MAC Address Lookup
Look up manufacturer info from MAC addresses.
Frequently Asked Questions
What is a MAC address?
A MAC (Media Access Control) address is a unique hardware identifier assigned to every network interface (WiFi adapter, Ethernet port, Bluetooth radio). It is a 48-bit address written as six pairs of hexadecimal digits: AA:BB:CC:DD:EE:FF. The first three pairs identify the manufacturer; the last three are device-specific.
What is an OUI?
An OUI (Organizationally Unique Identifier) is the first 3 bytes (24 bits) of a MAC address, assigned by the IEEE to identify the manufacturer. For example, 00:1A:2B always belongs to the same company. The tool looks up the OUI in the IEEE registry to identify who made the network hardware.
What can I learn from a MAC address lookup?
The lookup reveals the manufacturer name (e.g., Apple, Intel, Samsung), their registered address, and the assignment block type (MA-L, MA-M, MA-S). This helps identify unknown devices on your network, verify hardware authenticity, and troubleshoot network issues by understanding what devices are connected.
Can MAC addresses be spoofed?
Yes — MAC addresses can be changed in software on most operating systems. Modern devices (iOS 14+, Android 10+, Windows 10+) use randomized MAC addresses for WiFi scanning to protect privacy. A spoofed MAC address will not match the correct manufacturer in the lookup, which can help detect spoofing.

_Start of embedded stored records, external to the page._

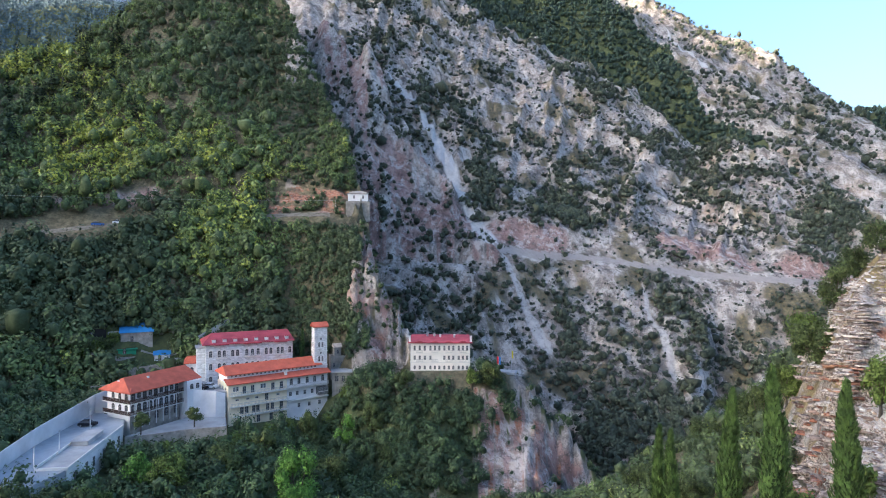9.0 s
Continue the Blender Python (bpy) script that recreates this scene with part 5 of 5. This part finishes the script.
# ---- terraces, walls, sheds, vehicles, poles ----
def poly(points, z):
    return [(*spot(a, r), z) for a, r in points]


def wall_strip(name, label, line, low, thick=0.5, mat="concrete", parent=None, kind="structure"):
    """A wall along (bearing, distance, top height), down by low."""
    bm = bmesh.new()
    rows = []
    for a, r, z in line:
        x, y = spot(a, r)
        x2, y2 = spot(a, r + thick)
        rows.append([bm.verts.new(p) for p in ((x, y, z - low), (x, y, z), (x2, y2, z), (x2, y2, z - low))])
    for p, q in zip(rows, rows[1:]):
        for i in range(4):
            bm.faces.new((p[i], p[(i + 1) % 4], q[(i + 1) % 4], q[i]))
    bm.faces.new(rows[0][::-1])
    bm.faces.new(rows[-1])
    bmesh.ops.recalc_face_normals(bm, faces=bm.faces[:])
    me = baked(name, bm)
    me.materials.append(MAT[mat])
    return tagged(new(name, me), label, "wall", kind=kind)


def flat(name, label, points, z, thick, mat):
    me = slab(name, poly(points, z), thick)
    me.materials.append(MAT[mat])
    return tagged(new(name, me), label, "pavement", kind="structure")


flat("pavement_car_park", "pale blue-grey concrete car park beside the lodge", [(58.4, 173.2), (62.1, 145.5), (65.2, 137), (68.2, 124), (70.5, 128), (67.4, 147), (64.3, 166), (60.4, 190), (58.0, 184)], -45.0, 3.0, "paving")
wall_strip("retaining_wall", "tall pale concrete retaining wall above the car park", [(59.0, 192.5, -39.2), (60.3, 190.4, -40.3), (64.3, 166.4, -41.4), (67.4, 147.5, -41.8), (70.4, 128.5, -42.0)], 6, 0.6, "pale_wall")
wall_strip("retaining_wall_court", "grey concrete retaining wall under the terrace", [(58.2, 170.6, -47.2), (56.0, 170.8, -47.3), (53.7, 172, -47.4), (50.3, 171.5, -47.4)], 7, 0.5, "rubble")
flat("pavement_terrace", "pale concrete terrace in front of the lodge", [(58.2, 173), (58.2, 171.0), (56.0, 171.2), (53.7, 172.4), (50.3, 171.9), (50.4, 182), (53.6, 185)], -47.6, 4.0, "concrete")
flat("pavement_court", "pale paved court with parked cars", [(53.4, 187.5), (50.3, 185), (50.2, 198), (53.2, 204)], -41.2, 6.0, "paving")
wall_strip("court_wall", "white rendered wall round the court", [(53.6, 186.9, -40.2), (51.2, 183.2, -40.6), (50.4, 183.8, -41.6)], 8, 0.3, "white")
wall_strip("slope_wall", "pale concrete ramp wall on the slope behind", [(52.6, 214, -29.5), (51.0, 217, -26.4), (49.0, 221, -22.5), (47.6, 224, -20.6), (46.9, 224, -22.6)], 7, 0.6, "concrete")
wall_strip("crag_wall", "low stone parapet along the path to the white house", [(38.8, 196, -38.2), (37.0, 191, -38.0), (35.0, 188, -37.9), (34.4, 187, -37.9)], 2.2, 0.5, "rubble")
wall_strip("foot_wall", "pale stone footing under the white house", [(34.3, 188.2, -38.3), (31.5, 187.6, -38.5), (28.6, 188, -38.5)], 3, 0.8, "rubble")
flat("pavement_lookout", "small concrete lookout platform with flags", [(26.7, 186), (24.7, 184.5), (24.5, 188.5), (26.6, 190)], -37.6, 0.7, "concrete")


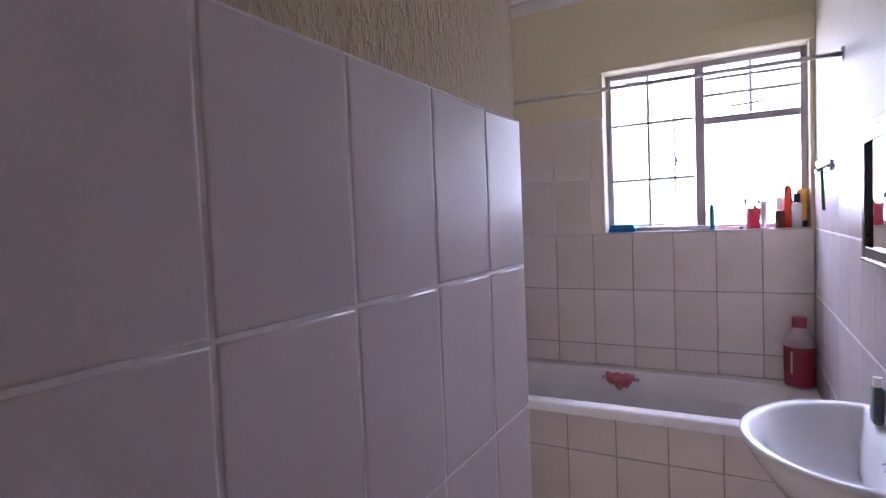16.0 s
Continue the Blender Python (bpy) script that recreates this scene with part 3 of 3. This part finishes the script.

What MAC address formats are accepted?
The tool accepts multiple formats: colon-separated (AA:BB:CC:DD:EE:FF), hyphen-separated (AA-BB-CC-DD-EE-FF), dot-separated (AABB.CCDD.EEFF), and no separators (AABBCCDDEEFF). It also accepts partial MAC addresses (first 3 bytes only) for OUI lookups. Both uppercase and lowercase hex digits work.